In the case of Charleston and Another v. News Group Newspaper Ltd and Another (1995) 2 AII E R 313, it was unanimously held by the House of Lords that
“A prominent headline or a headline and photograph could not found a claim in libel in isolation from the related text of an accompanying
article which was not defamatory when considered as a whole, because it was contrary (i) to the law of libel for a plaintiff to sever,
and rely on, an isolated defamatory passage in an article if other parts of the article negated the effect of the libel and (ii)
to the principle that if no legal innuendo was alleged the single natural and ordinary meaning to be ascribed to the words of an
allegedly defamatory publication was the meaning which the words taken as a whole conveyed to the mind of the ordinary, reasonable,
fair-minded reader. Accordingly, a plaintiff could not rely on a defamatory meaning conveyed only to the limited category of readers
who only read headlines.”
It was said that there is a long and unbroken line of authority the effect of which is accurately summarized in Duncan and Neill on Defamation (2nd edition, 1983) p 13, para 411 as follows:
“In order to determine the natural and ordinary meaning of the words of which the plaintiff complains it is necessary to take into
account the context in which the words were used and the mode of publication. Thus a plaintiff cannot select an isolated passage
in an article and complain of that alone if other parts of the article throw a different light on that passage.”

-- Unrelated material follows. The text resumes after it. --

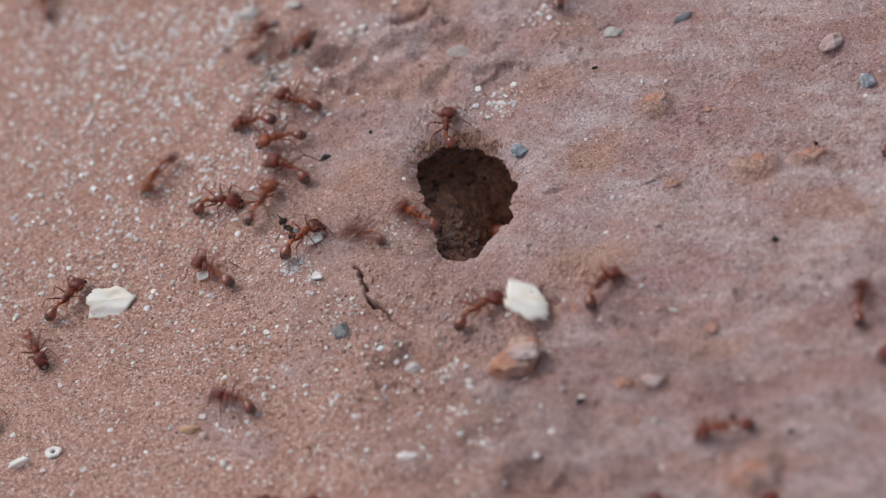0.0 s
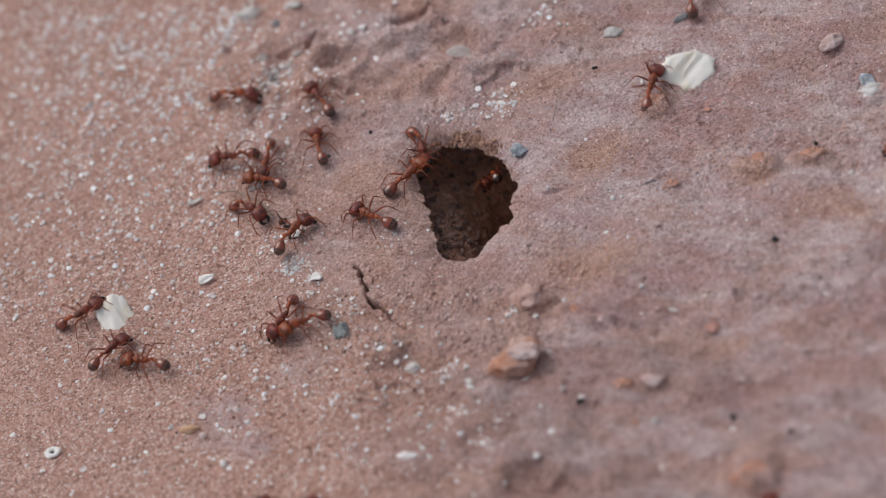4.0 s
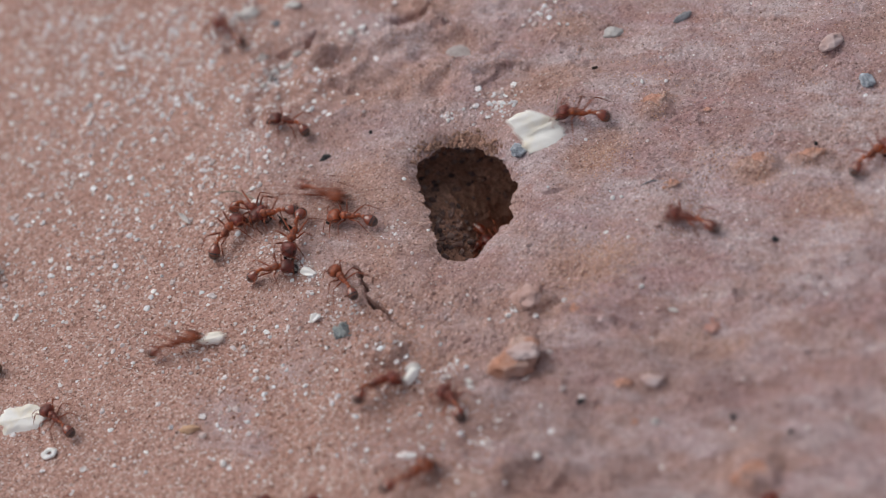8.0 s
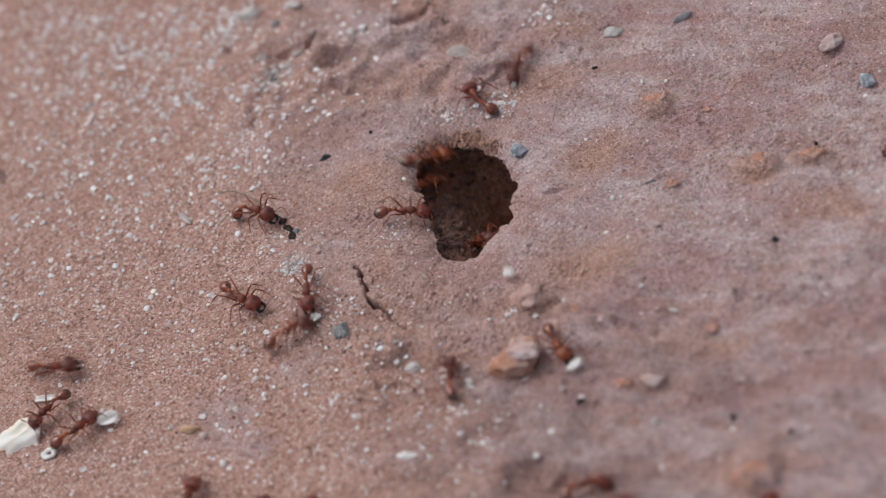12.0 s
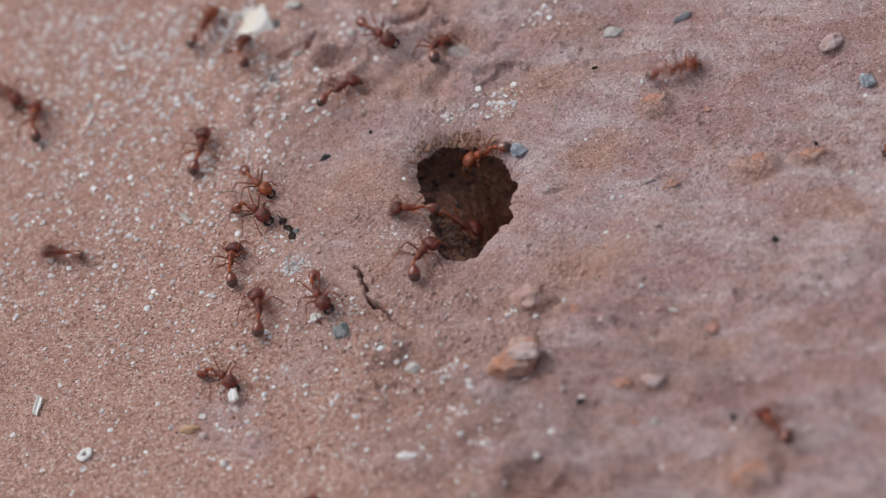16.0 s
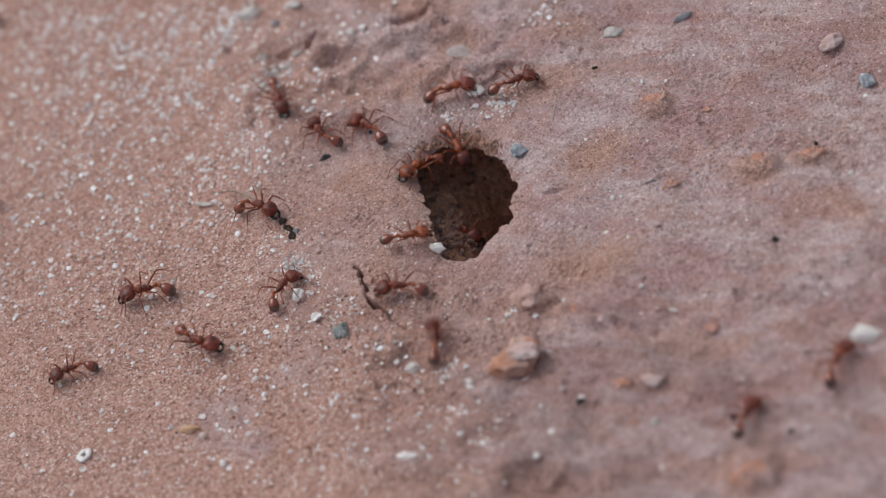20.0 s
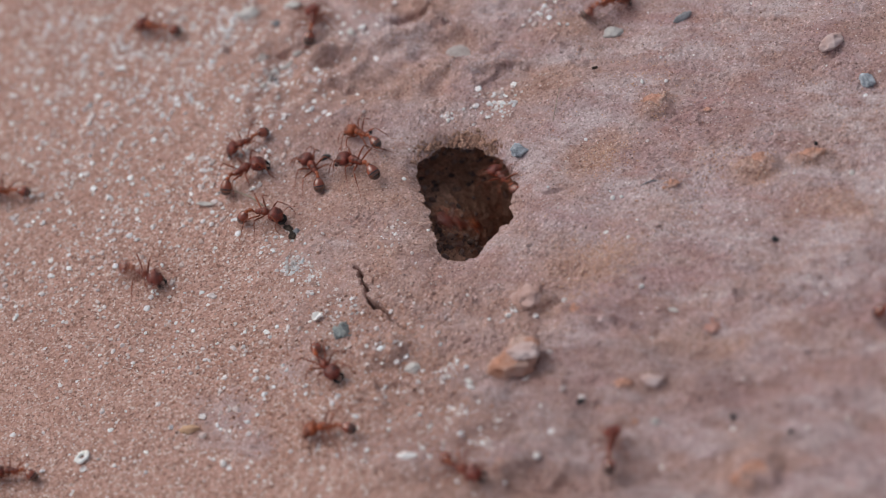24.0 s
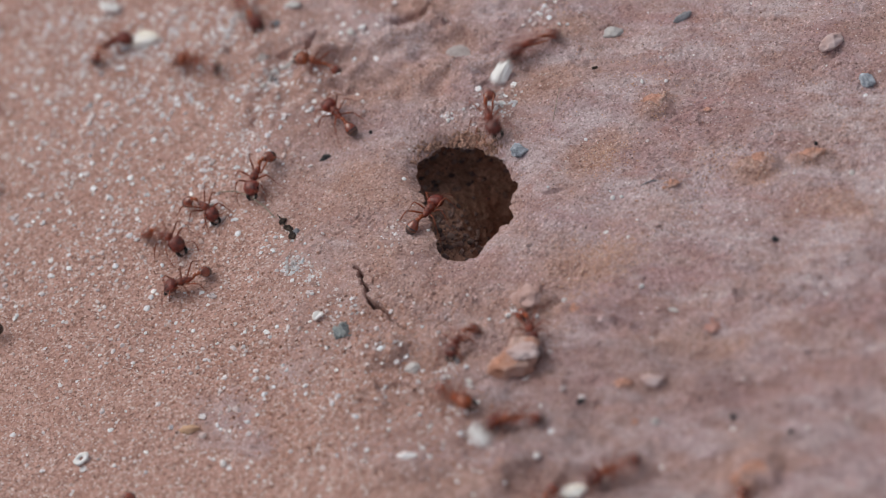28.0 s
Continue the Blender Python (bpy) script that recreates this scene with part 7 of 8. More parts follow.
    run(ants[23], [
        (0.00, -56.8, -14.8, -19), (0.24, -56.8, -14.8, -19), (0.37, -52.3, -16.3, -69), (0.50, -47.8, -17.8, -120), (1.00, -48.4, -19.1, -155),
        (1.50, -47.7, -19.0, -152), (2.00, -48.1, -16.8, -177), (2.26, -56.9, -13.8, -199), (2.52, -57.2, -10.9, -257), (2.79, -57.4, -8.1, -316),
        (3.05, -57.7, -5.2, -375), (3.20, -50.1, -7.2, -318), (3.35, -42.6, -9.1, -260), (3.50, -35.1, -11.1, -203), (5.50, -42.7, -0.0, -194),
        (6.00, -39.0, 2.8, -243), (6.25, -38.9, 2.1, -295), (6.50, -38.7, 1.4, -347), (6.75, -41.5, -0.2, -283), (7.00, -44.3, -1.8, -218),
        (7.25, -45.7, -3.1, -278), (7.50, -47.0, -4.3, -337), (8.00, -32.0, -8.5, -342), (8.50, -25.8, -16.7, -360), (8.75, -33.6, -17.6, -410),
        (9.00, -41.3, -18.5, -461), (9.25, -41.5, -12.6, -403), (9.50, -41.6, -6.7, -346), (10.00, -28.0, -12.1, -366), (10.50, -18.1, -16.3, -396),
        (11.00, -11.2, -11.3, -330), (11.50, 4.0, -14.5, -293), (11.75, 9.0, -16.7, -359), (12.00, 13.9, -18.8, -424), (12.25, 13.8, -16.3, -372),
        (12.50, 13.7, -13.7, -319), (14.50, 10.0, -1.8, -284), (15.00, 8.4, 7.3, -244, -0.6, -10), (15.50, 15.7, 10.6, -318), (16.00, 29.3, 19.7, -348),
        (16.20, 29.5, 28.8, -310), (16.39, 29.7, 37.9, -271), (16.65, 19.6, 40.5, -330), (16.91, 9.4, 43.1, -389), (17.17, -0.8, 45.6, -448),
        (17.50, -0.3, 29.7, -468), (18.00, -1.3, 16.3, -444), (18.50, -2.1, 14.5, -490, -3.1, 50), (19.00, -6.6, 8.8, -433),
        (19.12, -2.1, 8.0, -370, -2.2, -35), (19.32, 0.8, 7.5, -370, -7.0, -45), (19.67, 6.2, 10.3, -370, -17.0, -20), (22.37, 6.2, 10.3, -411, -17.0, 0),
        (25.07, 6.2, 10.3, -452, -17.0, 20), (25.42, 2.7, 5.1, -452, -7.0, 45), (25.62, 2.6, 2.1, -452, -2.2, 35), (26.00, 2.0, -14.6, -476),
        (26.50, 2.4, -20.0, -435), (26.67, 0.2, -16.9, -490), (26.83, -2.0, -13.7, -545), (27.00, -4.3, -10.6, -600), (27.50, -1.5, -3.8, -649),
        (27.64, 1.0, 2.5, -651, -2.2, -35), (27.84, 2.1, 5.3, -651, -7.0, -45), (28.00, 6.2, 10.3, -651, -17.0, -20),
    ])
    run(ants[24], [
        (0.00, -36.6, 54.7, -84), (0.31, -36.6, 54.7, -84), (0.37, -36.2, 51.7, -135), (0.44, -35.9, 48.6, -187), (0.50, -35.6, 45.5, -238),
        (0.69, -36.6, 54.7, -264), (1.35, -34.4, 54.2, -204), (2.01, -32.1, 53.6, -145), (2.66, -29.9, 53.0, -86), (2.83, -29.3, 44.7, -146),
        (3.00, -28.7, 36.3, -206), (3.34, -29.9, 53.0, -266), (4.29, -65.5, 65.2, -266), (6.61, -56.7, -31.7, -266), (6.83, -49.7, -30.6, -276),
        (7.00, -49.3, -27.1, -349), (7.08, -49.5, -28.8, -402), (7.17, -49.7, -30.6, -456), (8.19, -44.0, -31.6, -514), (9.21, -38.4, -32.7, -573),
        (10.24, -32.8, -33.7, -631), (10.37, -32.7, -30.0, -675), (10.50, -32.6, -26.3, -720), (10.63, -32.7, -30.0, -765), (10.76, -32.8, -33.7, -811),
        (11.22, -56.7, -31.7, -811), (11.71, -57.6, -5.8, -738), (12.00, -47.1, -9.2, -729), (12.17, -44.8, -8.8, -782), (12.33, -42.6, -8.4, -835),
        (12.50, -40.3, -7.9, -888), (13.50, -41.7, 0.5, -959), (14.50, -43.1, 8.9, -1030), (15.00, -32.3, 15.8, -1056), (15.50, -29.5, 16.7, -1046),
        (16.00, -30.1, 21.6, -999), (16.50, -24.3, 22.7, -1074), (17.00, -10.6, 19.4, -1095), (17.50, -8.2, 25.7, -1054), (18.00, -5.8, 27.9, -1047),
        (18.50, -3.2, 34.5, -1011), (18.75, -3.7, 46.4, -987), (20.77, -4.3, 46.5, -1047), (22.78, -4.8, 46.7, -1107), (24.80, -5.4, 46.8, -1167),
        (25.00, -4.9, 37.5, -1233), (25.10, -5.1, 42.2, -1290), (25.20, -5.4, 46.8, -1347), (25.39, -4.5, 46.6, -1287), (25.59, -3.7, 46.4, -1227),
        (25.78, -2.8, 46.2, -1167), (26.00, -2.3, 36.0, -1232), (26.50, 7.3, 24.4, -1193), (27.00, 5.9, 15.0, -1205, -0.7, -19),
        (27.50, 4.1, 14.2, -1191, -1.9, -22), (28.00, 6.5, 17.8, -1161),
    ])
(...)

That was a quotation in the judgment of Lord Bridge of Harwich who wrote the leading judgment in Charleston And Another v. News Groups Newspapers Limited And Another (ibid). He went on to say that the locus classicus is a passage from the judgment of Alderson 13 in Chalmers v Payne [1835] 2 Cr. M & M 156 at 159, 150 ER 67 at 68 where it is said:
“But the question here is, whether the matter be slanderous or not, which is a question for the jury who are to take the whole together,
and say whether the result of the whole is calculated to injure the Plaintiff’s character. In one part of this publication,
something disreputable to the Plaintiff is stated, but that is removed by the conclusion; the bone and antidote must be taken together.”

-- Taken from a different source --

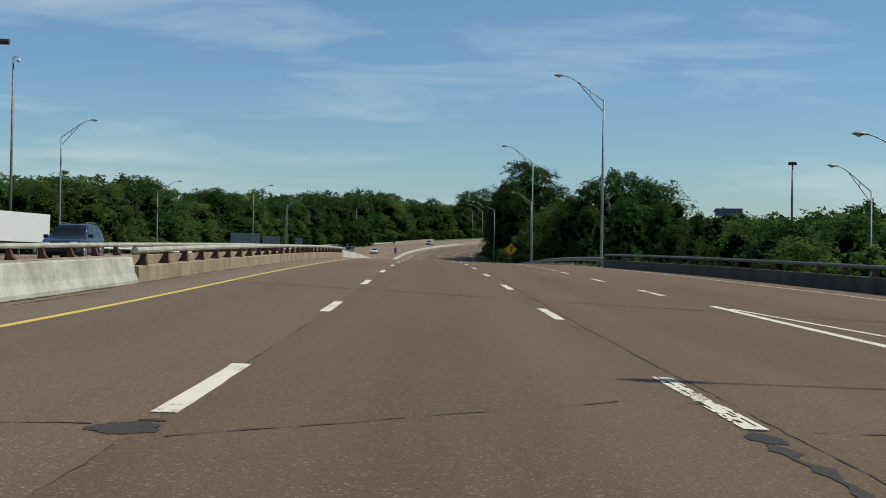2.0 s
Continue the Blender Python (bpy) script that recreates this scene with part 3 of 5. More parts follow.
def crack_across(s, u0, u1, width, wobble, seed, skew=0.0, solid=0.35):
    n = max(8, int(abs(u1 - u0) / 0.07))
    uu = np.linspace(u0, u1, n)
    mid = np.array([s + skew * (q - u0) + wobble * (noise.noise(Vector((q * 0.8, seed, 1))) + 0.3 * noise.noise(Vector((q * 3.1, seed, 5))) + 0.12 * noise.noise(Vector((q * 11.0, seed, 6)))) for q in uu])
    wd = np.array([width * max(0.0, solid + 1.6 * noise.noise(Vector((q * 1.1, seed, 9))) + 0.8 * noise.noise(Vector((q * 5.0, seed, 2)))) for q in uu])
    v = np.concatenate([road(mid - wd / 2, uu, 0.0045), road(mid + wd / 2, uu, 0.0045)])
    return mesh_object("crack", v, [(i, n + i, n + i + 1, i + 1) for i in range(n - 1)], CRACK, cracks)


def patch(s, u, ls, lu, seed, mat=None, h=0.0042):
    """An irregular dark repair with a ragged edge."""
    n = 110
    ring = []
    for i in range(n):
        a = 2 * math.pi * i / n
        p = Vector((math.cos(a), math.sin(a), 0))
        r = 0.8 + 0.4 * noise.noise(p * 1.1 + Vector((seed * 1.7, 0, 0))) + 0.14 * noise.noise(p * 3.2 + Vector((0, seed * 1.3, 0))) + 0.09 * noise.noise(p * 9.0 + Vector((0, 0, seed * 1.1))) + 0.05 * noise.noise(p * 24.0 + Vector((seed * 0.7, 0, 0)))
        r = max(0.3, r)
        ring.append((s + ls / 2 * r * math.sin(a), u + lu / 2 * r * math.cos(a)))
    pts = road([q[0] for q in ring], [q[1] for q in ring], h)
    uv = [(q[1], q[0]) for q in ring]
    return mesh_object("asphalt_patch", pts, [tuple(range(n))], mat or PATCH, cracks, "", uv)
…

His Lordship went on to say:
“It is often a debatable question which the jury must resolve whether the antidote is effective to neutralize the bone and in determining this question the jury may certainly consider the mode of publication and the relative prominence given to different
parts of it. I can well envisage also that questions might arise in some circumstances as to whether different items of published
material relating to the same subject matter were sufficiently closely connected as to be regarded as a single publication.”
In my view such questions as are envisaged in the last part of the above quotation have arisen in this case before me and that is
why I earlier posed the question:
How about the related articles which the eyes of the ordinary, reasonable and fair-minded member of society have also seen?
Those articles or news items relate to the same subject matter and in my view are sufficiently closely connected as to be regarded
as a single publication to be considered as a whole in order to determine whether words in the passage complained of are defamatory.